Importante se fazer uma ressalva, pois, de acordo com Rogério Sanches (2020), enquanto a corrente tradicional invoca a figura do “homem médio”, uma corrente mais moderna irá trabalhar com as circunstâncias do caso concreto, já que o grau de instrução, idade do agente, momento e local do crime podem interferir na previsibilidade ou não do agente.
A título de exemplo do instituto erro de tipo, Cleber Masson (2017) faz referência ao salva-vidas que avista um banhista se debatendo em águas rasas de uma praia e, imaginando que não estava se afogando, nada faz. Ocorre que, posteriormente, tal banhista é retirado morto do mar.
De outro lado, há o erro provocado por terceiro, previsto no art. 20, §2º, do CP, que preceitua que responde pelo crime o terceiro que determina o erro. Aqui, o erro é determinado por outrem, por uma terceira pessoa, de forma que este é quem responderá pelo crime praticado, pois quem pratica o crime (provocado) tem uma falsa percepção da realidade no tocante aos elementos constitutivos do tipo penal (MASSON, 2017).
O agente causador do erro (provocador) será o autor mediato do crime, já o agente provocado (aquele que diretamente praticou o crime) é o autor imediato, que não responderá por crime algum, salvo tenha agido com dolo ou culpa, hipótese que também ensejará sua responsabilização.
Assim, moldando-se o caso concreto apresentado ao ordenamento jurídico brasileiro, temos que a conduta do ator americano será enquadrada como a de agente provocado, ou seja, foi levado a erro pelo agente provocador, que é aquela pessoa que será objeto da investigação, que incorreu em culpa ou em dolo.

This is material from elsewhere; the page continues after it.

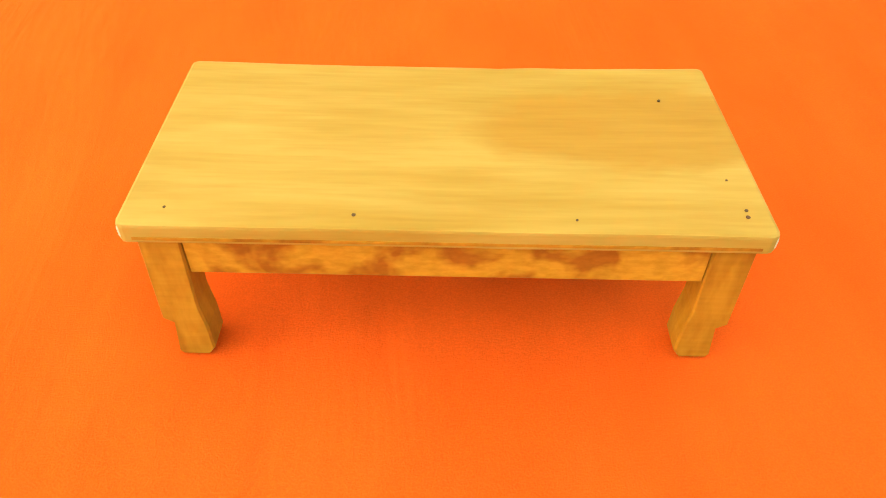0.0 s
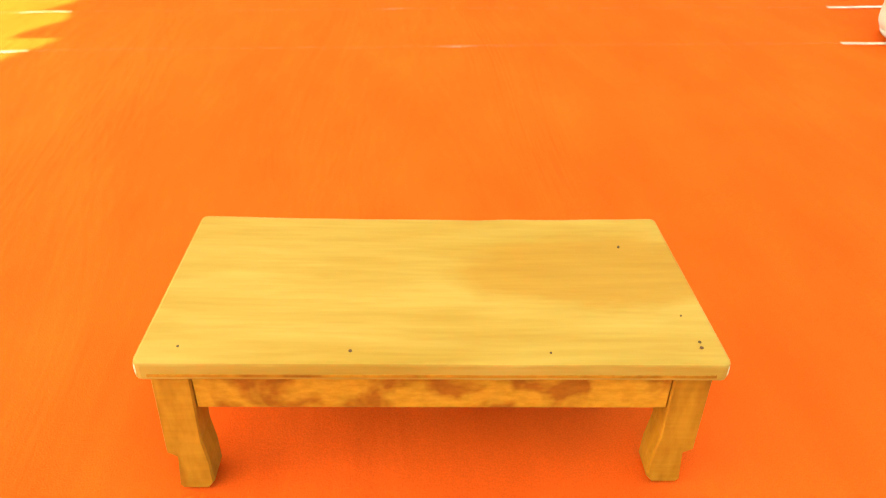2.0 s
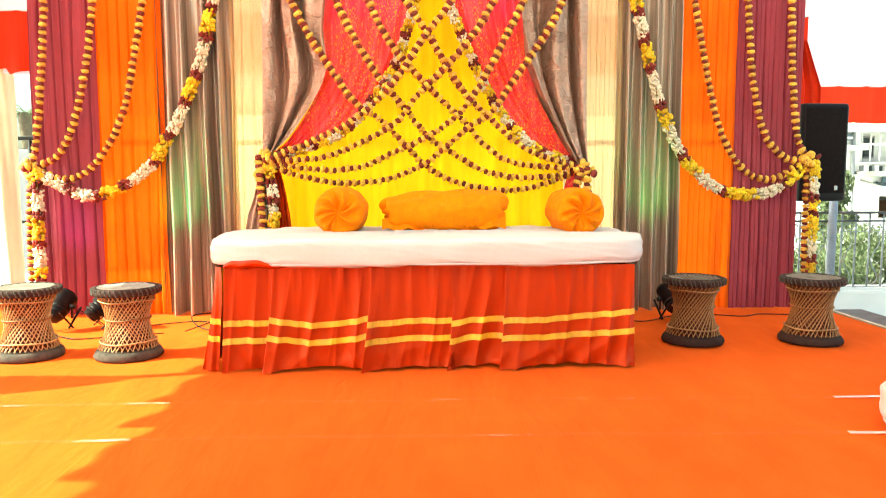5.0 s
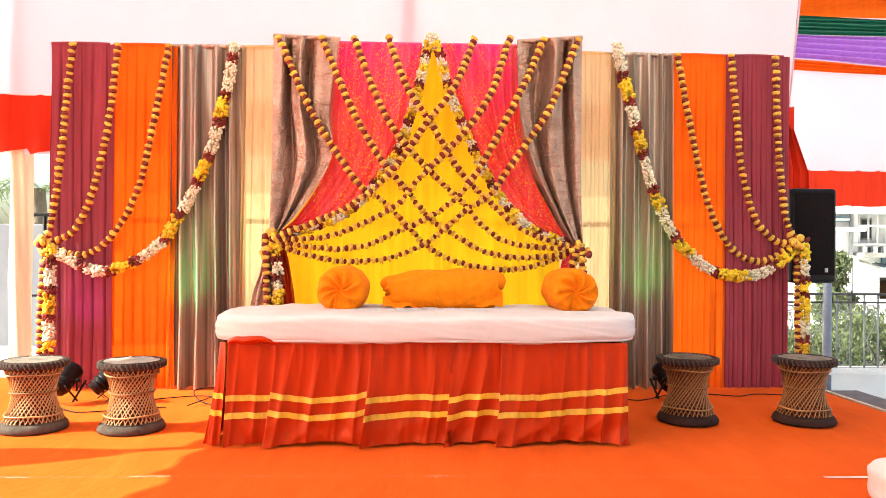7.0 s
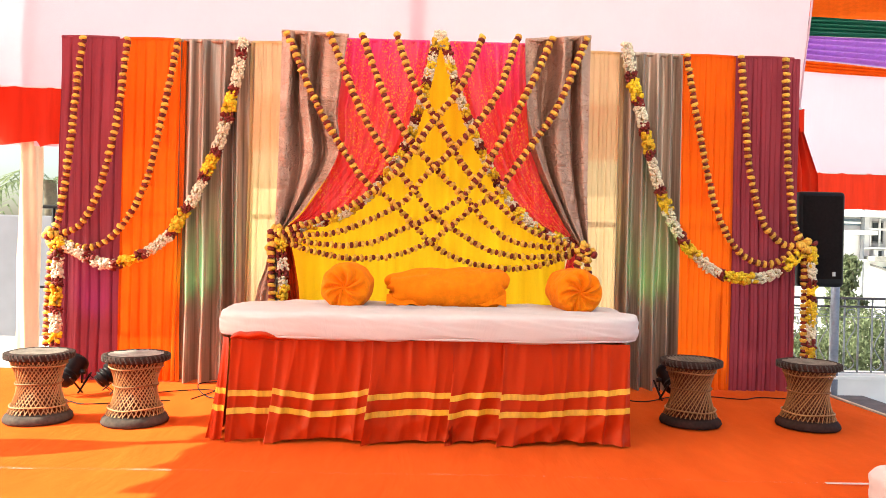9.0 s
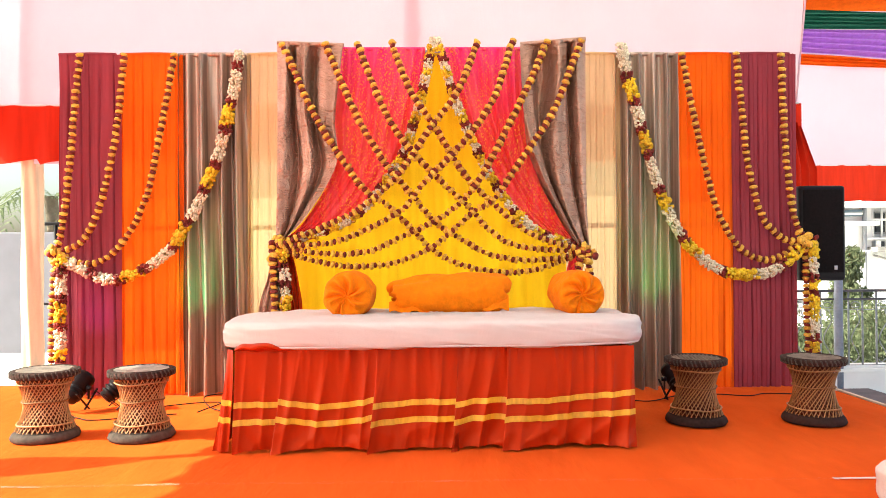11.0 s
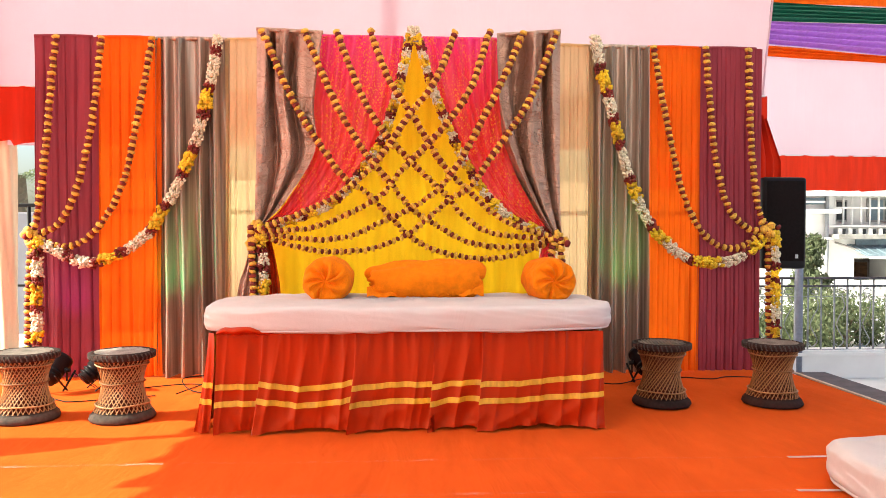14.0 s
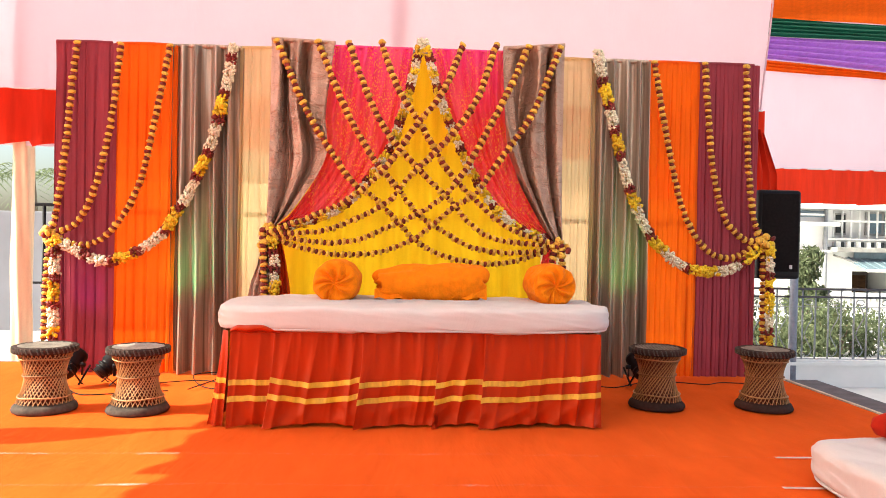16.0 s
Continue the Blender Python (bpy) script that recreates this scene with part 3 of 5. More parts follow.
def cluster_mesh(name, material, r, length, count, size, seed):
    """A tight sleeve of small petals round a thread."""
    rnd = random.Random(seed)
    bm = bmesh.new()
    for _ in range(count):
        a, z, k = rnd.uniform(0, 2 * math.pi), rnd.uniform(-0.5, 0.5) * length, rnd.uniform(0.6, 1.0) * r
        s = size * rnd.uniform(0.7, 1.3)
        m = Matrix.Translation((k * math.cos(a), k * math.sin(a), z)) @ Euler((rnd.uniform(0, 6), rnd.uniform(0, 6), rnd.uniform(0, 6))).to_matrix().to_4x4() @ Matrix.Diagonal((s, s * 0.8, s * 0.55, 1))
        bmesh.ops.create_icosphere(bm, subdivisions=1, radius=1.0, matrix=m)
    me = bpy.data.meshes.new(name)
    bm.to_mesh(me), bm.free()
    me.shade_smooth()
    me.materials.append(material)
    return me


GOLD = [flower_mesh("marigold", MARIGOLD, 0.0245, 0.025, s) for s in range(4)]
DARK = [flower_mesh("maroon_flower", MAROON, 0.0215, 0.024, s + 10) for s in range(4)]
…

Então, percebe-se que Alec não se equivocou espontaneamente em relação ao disparo, pois a conduta do terceiro (aquele que preparou a arma cenográfica) foi preponderante para o resultado naturalístico. Por outro lado, não há, nas matérias jornalísticas, relatos de que o ator tivesse agido com dolo direto, ou seja, aquele voltado para matar seus colegas, o animus necandi, descartando-se essa hipótese.
Portanto, sob a perspectiva do direito penal brasileiro, provado o dolo do agente provocador ele seria punido pelo homicídio doloso em concurso com a tentativa. Já Baldwin não responderia por qualquer crime, salvo se ficasse provada sua voluntariedade naquele evento (poderia ter percebido que a arma estava carregada?), hipótese em que poderia responder a título de culpa ou dolo.
REFERÊNCIAS BIBLIOGRÁFICAS
BRASIL. Decreto-Lei 2.848, de 07 de dezembro de 1940. Código Penal. Diário Oficial da União, Rio de Janeiro, 31 dez. 1940.
CUNHA, Rogério Sanches. Manual de direito penal: parte geral (arts. 1º ao 120) – 8. Ed. ver. Ampl. e atual. - Salvador: Editora JusPODIVM, 2020. 276 p.
FONTELES, Samuel Sales. Hermenêutica Constitucional. 4. ed. rev. ampl. e atual. – Salvador: Editora JusPODIVM, 2021. 22 p.
MASSON, Cleber. Direito penal esquematizado: parte geral – vol. 1. – 11ª rev., atual. e ampl. – Rio de Janeiro: Forense; São Paulo: MÉTODO, 2017.